Where:
Science History Institute
315 Chestnut Street
Philadelphia, PA 19106
Admission:
FREE
Categories:
Art, Lectures & Conferences
Event website:
https://www.sciencehistory.org/event/scientific-discovery-through-art
Scientists sometimes appear siloed, researching a small part of a larger system of inquiry, while other disciplines such as the arts provide opportunities to look at the larger picture. Join Rebecca Kamen as she talks about her experience as an artist who got the rare invitation to conduct research at both the Harvard-Smithsonian Center for Astrophysics at Harvard University and the neuroscience program at the National Institutes of Health. Learn about how Kamen’s scientific research informed her artistic practice, and vice versa.

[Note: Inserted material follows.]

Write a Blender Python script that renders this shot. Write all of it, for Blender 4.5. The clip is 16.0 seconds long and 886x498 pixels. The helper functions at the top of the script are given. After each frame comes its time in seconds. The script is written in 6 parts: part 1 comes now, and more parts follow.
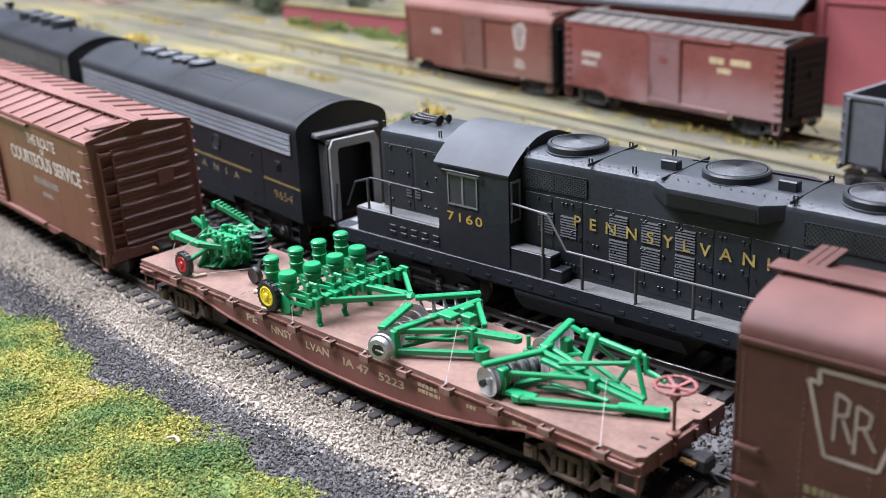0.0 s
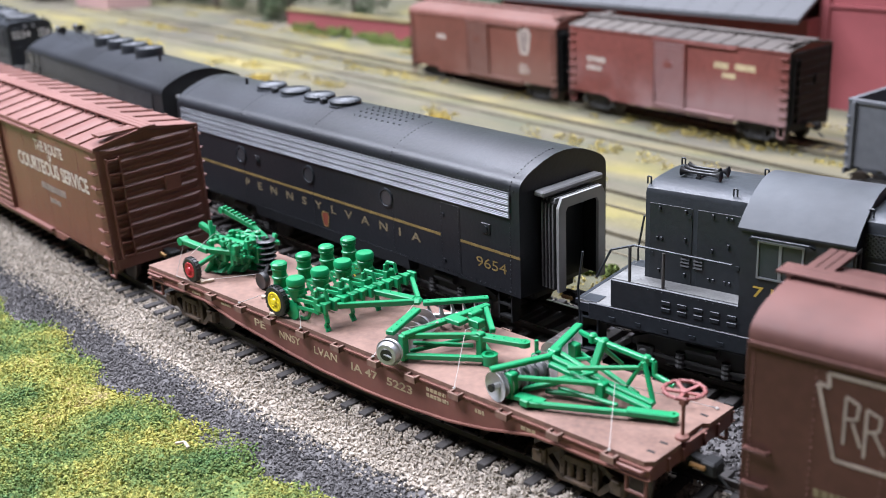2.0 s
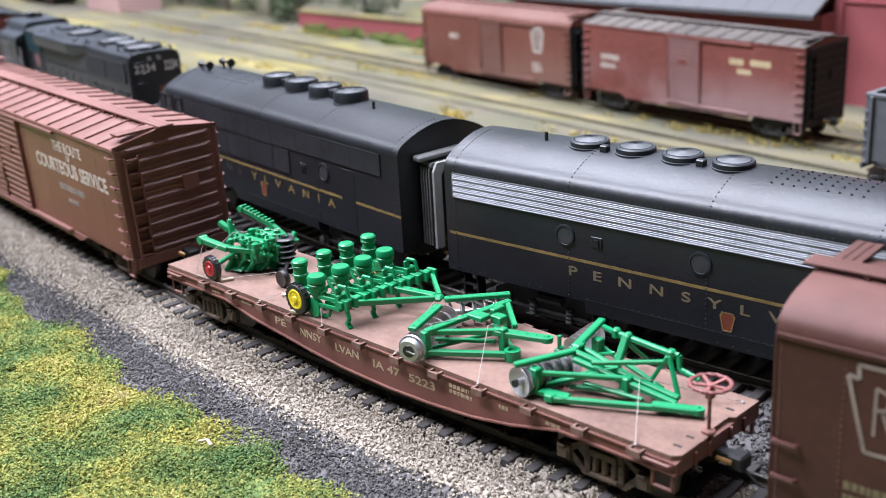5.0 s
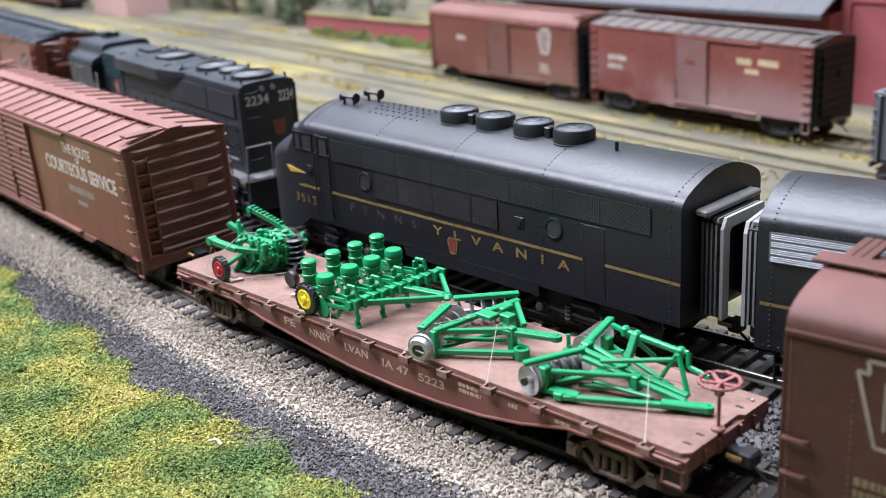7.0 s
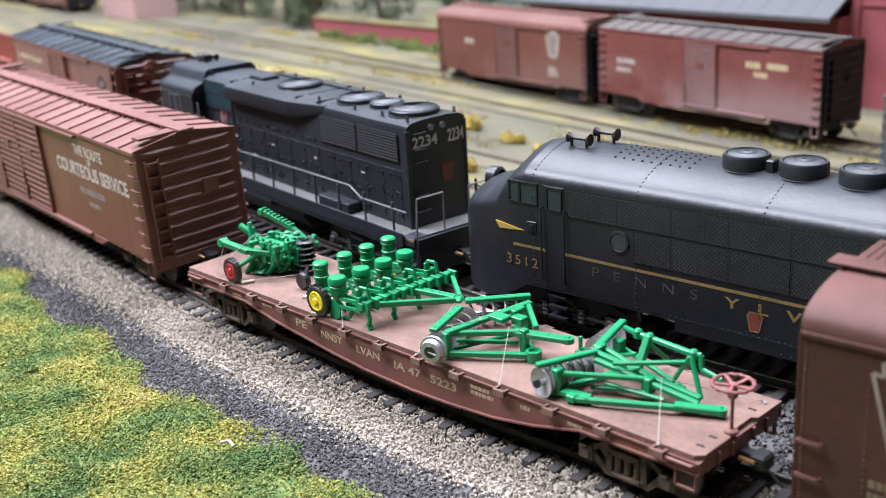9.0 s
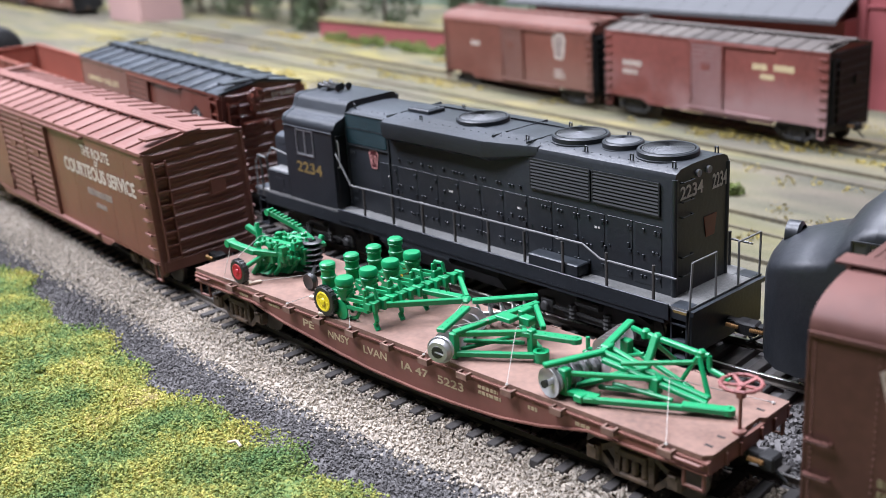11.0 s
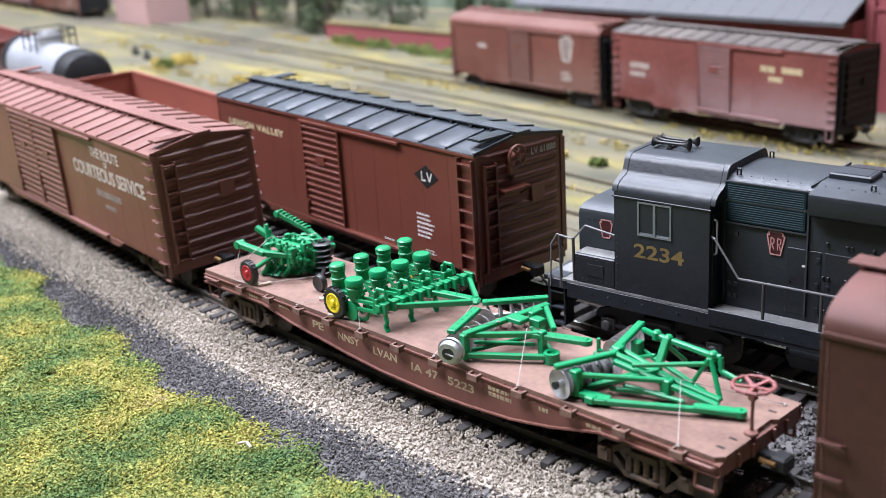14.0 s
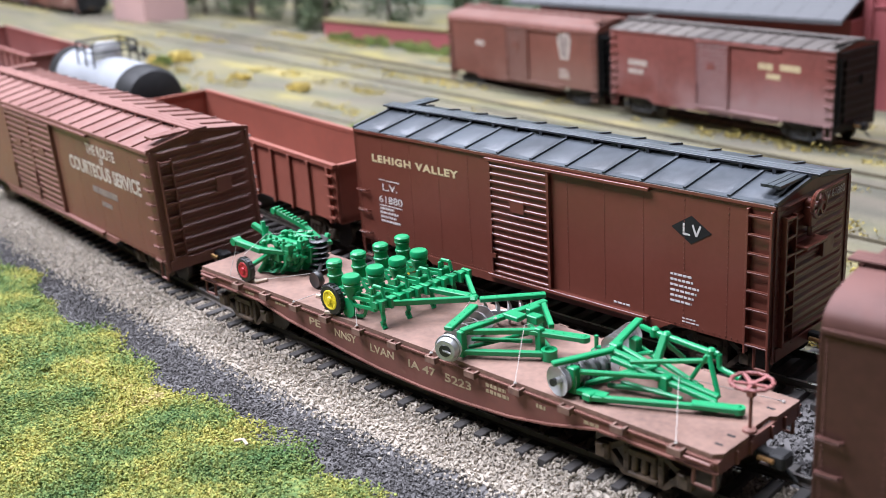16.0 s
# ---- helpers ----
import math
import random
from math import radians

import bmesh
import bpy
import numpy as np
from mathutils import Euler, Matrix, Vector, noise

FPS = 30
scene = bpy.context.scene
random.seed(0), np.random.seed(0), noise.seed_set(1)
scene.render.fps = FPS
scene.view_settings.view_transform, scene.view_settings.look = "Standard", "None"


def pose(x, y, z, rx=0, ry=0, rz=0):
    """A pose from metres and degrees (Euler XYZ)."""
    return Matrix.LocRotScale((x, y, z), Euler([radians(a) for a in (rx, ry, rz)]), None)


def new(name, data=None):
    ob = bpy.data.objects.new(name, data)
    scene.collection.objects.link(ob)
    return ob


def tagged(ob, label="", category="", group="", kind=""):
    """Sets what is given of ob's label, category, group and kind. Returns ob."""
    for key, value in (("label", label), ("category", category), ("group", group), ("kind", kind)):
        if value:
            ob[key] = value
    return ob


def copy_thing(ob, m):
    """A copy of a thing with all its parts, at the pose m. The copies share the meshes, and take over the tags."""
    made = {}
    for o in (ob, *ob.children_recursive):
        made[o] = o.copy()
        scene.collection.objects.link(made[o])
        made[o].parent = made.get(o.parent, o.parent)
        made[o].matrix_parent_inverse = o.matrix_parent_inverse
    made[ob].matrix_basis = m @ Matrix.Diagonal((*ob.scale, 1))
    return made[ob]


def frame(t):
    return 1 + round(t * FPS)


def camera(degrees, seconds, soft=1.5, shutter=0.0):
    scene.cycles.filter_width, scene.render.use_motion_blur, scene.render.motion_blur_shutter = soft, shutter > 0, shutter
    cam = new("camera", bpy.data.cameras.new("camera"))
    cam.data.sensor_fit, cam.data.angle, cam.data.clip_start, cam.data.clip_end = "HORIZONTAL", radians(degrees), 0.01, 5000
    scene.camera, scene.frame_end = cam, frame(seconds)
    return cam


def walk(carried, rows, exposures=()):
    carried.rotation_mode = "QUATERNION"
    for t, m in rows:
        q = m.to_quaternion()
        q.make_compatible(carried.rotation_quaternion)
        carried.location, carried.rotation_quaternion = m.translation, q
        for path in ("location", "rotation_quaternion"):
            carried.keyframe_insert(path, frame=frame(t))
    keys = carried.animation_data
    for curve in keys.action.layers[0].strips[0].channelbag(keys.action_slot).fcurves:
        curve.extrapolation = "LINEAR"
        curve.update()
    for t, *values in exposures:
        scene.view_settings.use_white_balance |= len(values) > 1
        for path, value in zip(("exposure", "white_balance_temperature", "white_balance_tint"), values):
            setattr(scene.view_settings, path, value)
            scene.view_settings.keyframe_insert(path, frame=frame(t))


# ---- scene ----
# All lengths below are in millimetres of a 1:87 model railway; K brings them to metres.
K = 0.001
cam = camera(42.5, 16.0, soft=0.8)
cam.data.dof.use_dof = True
cam.data.dof.focus_distance = 0.286
cam.data.dof.aperture_fstop = 20.0

PATH = (
    (0, 196.18, -175.77, 128.91, 43.929, -20.138, 2.257),
    (0.5, 196.03, -176.26, 128.77, 43.979, -20.064, 2.337),
    (1, 196.44, -175.65, 128.86, 43.984, -19.969, 2.368),
    (1.5, 196.14, -176.34, 129.24, 43.979, -19.904, 2.380),
    (2, 195.82, -176.85, 129.14, 44.047, -19.880, 2.445),
    (2.5, 196.06, -177.14, 128.65, 44.134, -19.851, 2.546),
    (3, 195.50, -176.74, 128.67, 44.155, -19.866, 2.642),
    (3.5, 194.07, -177.63, 128.04, 44.147, -19.871, 2.714),
    (4, 193.94, -177.96, 128.14, 44.191, -19.862, 2.814),
    (6.5, 193.45, -179.85, 127.22, 44.650, -19.645, 3.261),
    (7, 194.03, -179.44, 127.20, 44.662, -19.624, 3.352),
    (7.5, 193.33, -179.93, 127.01, 44.718, -19.591, 3.369),
    (8, 193.31, -180.51, 127.20, 44.789, -19.538, 3.328),
    (8.5, 193.34, -180.43, 127.39, 44.823, -19.523, 3.285),
    (9, 193.16, -180.91, 127.10, 44.953, -19.430, 3.313),
    (9.5, 192.96, -181.52, 126.70, 45.084, -19.387, 3.333),
    (12, 192.90, -181.27, 126.42, 45.264, -19.169, 3.379),
    (12.5, 193.04, -181.20, 126.70, 45.313, -19.132, 3.382),
    (13, 193.18, -181.60, 127.09, 45.357, -19.103, 3.405),
    (13.5, 193.03, -181.84, 127.09, 45.377, -19.092, 3.416),
    (14, 191.95, -182.40, 126.10, 45.454, -19.088, 3.392),
    (14.5, 191.60, -182.09, 126.21, 45.446, -19.147, 3.279),
    (15, 191.97, -182.20, 125.98, 45.495, -19.117, 3.294),
    (15.5, 191.92, -181.69, 125.58, 45.440, -19.122, 3.274),
    (16, 191.40, -181.69, 125.32, 45.358, -19.174, 3.346),
)


def mm(x, y, z, rx=0, ry=0, rz=0):
    return pose(x * K, y * K, z * K, rx, ry, rz)


walk(cam, [(t, mm(x, y, z, 90 + pitch, roll, yaw)) for t, x, y, z, yaw, pitch, roll in PATH])

# ---- light: a model railway room with ceiling panels ----
world = bpy.data.worlds.new("room_air")
scene.world = world
world.use_nodes = True
world.node_tree.nodes["Background"].inputs[0].default_value = (0.80, 0.86, 1.0, 1)
world.node_tree.nodes["Background"].inputs[1].default_value = 0.08
scene.view_settings.exposure = 0.0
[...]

Admission is free, and no reservations are necessary.
About the Speaker
Rebecca Kamen, artist and lecturer on the intersections of art and science, seeks “the truth” through observation. Her artwork is informed by wide-ranging research into cosmology, history, and philosophy, and by connecting common threads that flow across various scientific fields to capture and reimagine what the scientists see. She has investigated scientific rare books and manuscripts at the libraries of the American Philosophical Society, the Science History Institute, and the Cajal Institute in Madrid, using these significant scientific collections as a catalyst in the creation of her work. Kamen has researched on collaborative projects at the Harvard-Smithsonian Center for Astrophysics at Harvard University, the Kavli Institute for Astrophysics and Space Research at the Massachusetts Institute of Technology, the Rochester Institute of Technology, and the National Institutes of Health. Selected as a Salzburg Global Seminar Fellow in 2015, she was invited to Austria to present her work as part of a seminar titled “The Neuroscience of Art: What Are the Sources of Creativity and Innovation?” Kamen has exhibited and lectured both nationally and internationally. As artist in residence at the neuroscience program at the National Institutes of Health and in the Neuroscience Initiative and the Department of Physics and Astronomy at the University of Pennsylvania, Kamen has interpreted and transformed neuroscience research into sculptural form. Her artwork is represented in many private and public collections.